## Begin
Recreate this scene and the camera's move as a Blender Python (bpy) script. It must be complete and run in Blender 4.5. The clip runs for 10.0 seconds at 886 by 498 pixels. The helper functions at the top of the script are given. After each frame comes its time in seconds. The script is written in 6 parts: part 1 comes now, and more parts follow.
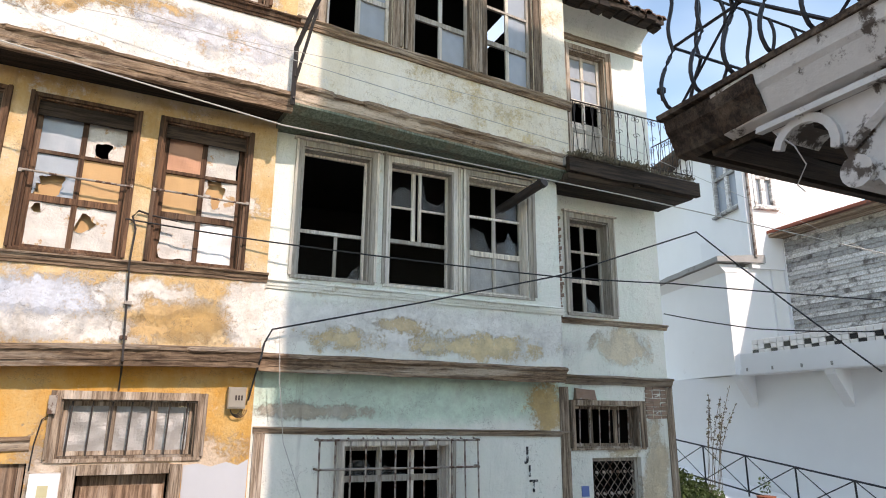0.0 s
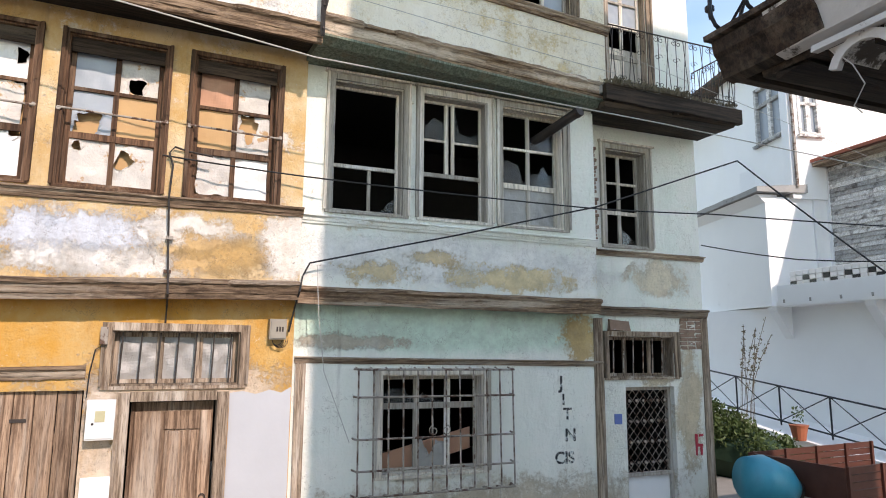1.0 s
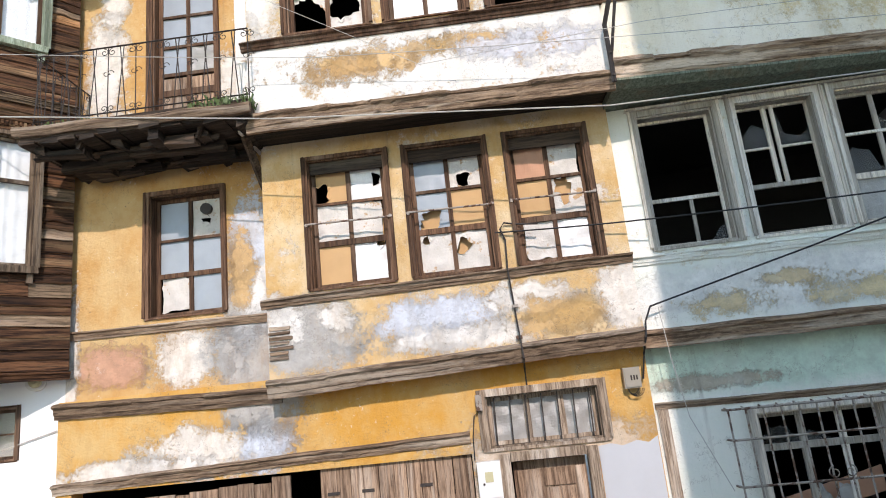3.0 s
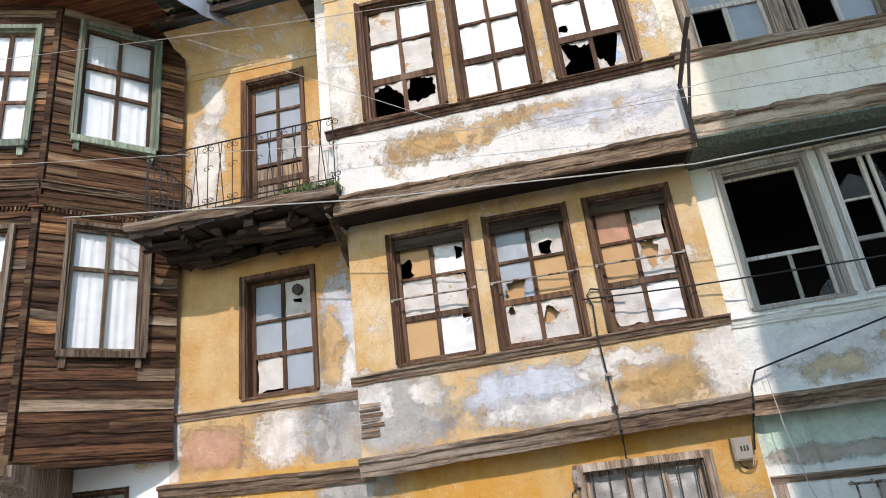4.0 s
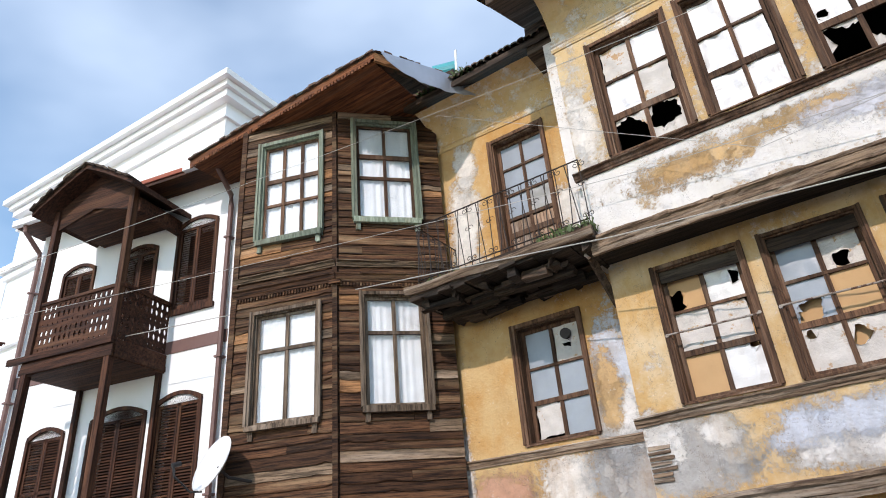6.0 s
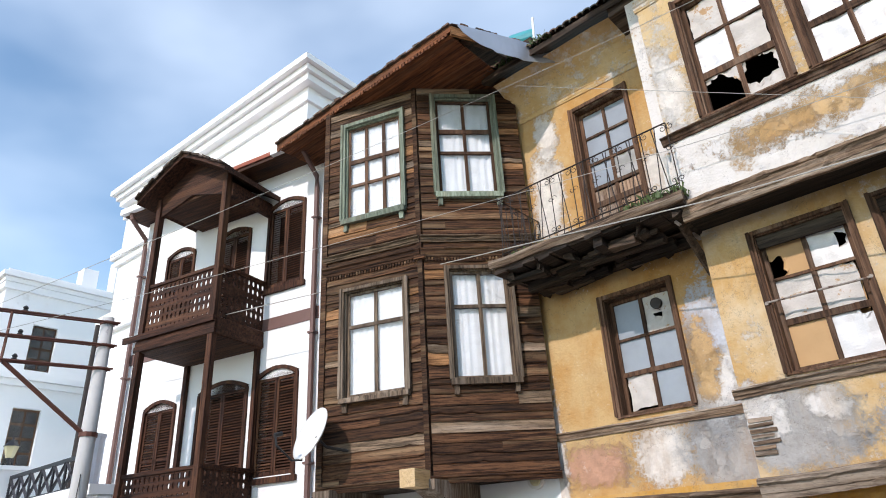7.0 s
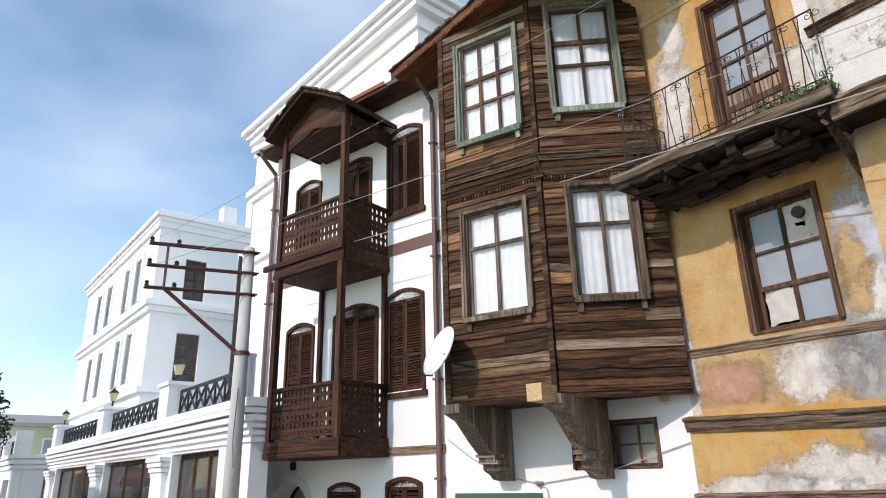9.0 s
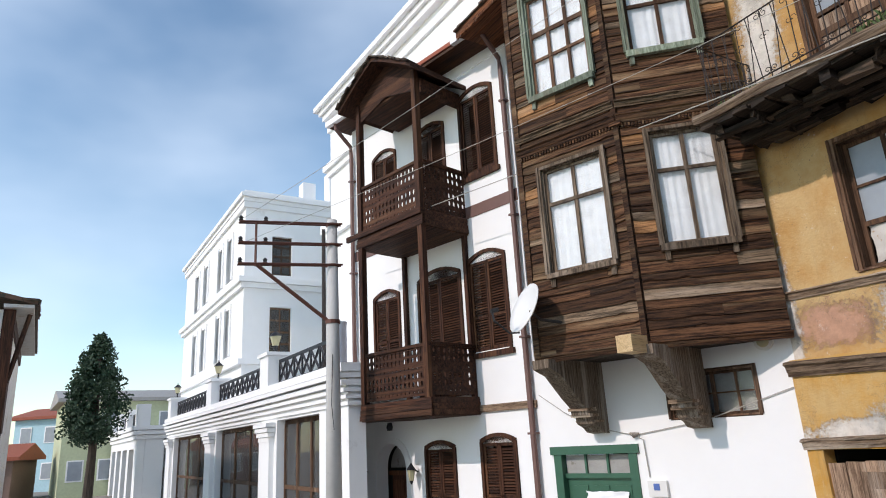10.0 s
## End
Quote the data above in full and without alteration; skip the pictures.

_THE SOLUTION_.
Recreate this scene and the camera's move as a Blender Python (bpy) script. It must be complete and run in Blender 4.5. The clip runs for 10.0 seconds at 886 by 498 pixels. The helper functions at the top of the script are given. After each frame comes its time in seconds. The script is written in 6 parts: part 1 comes now, and more parts follow.
0.0 s
1.0 s
3.0 s
4.0 s
6.0 s
7.0 s
9.0 s
10.0 s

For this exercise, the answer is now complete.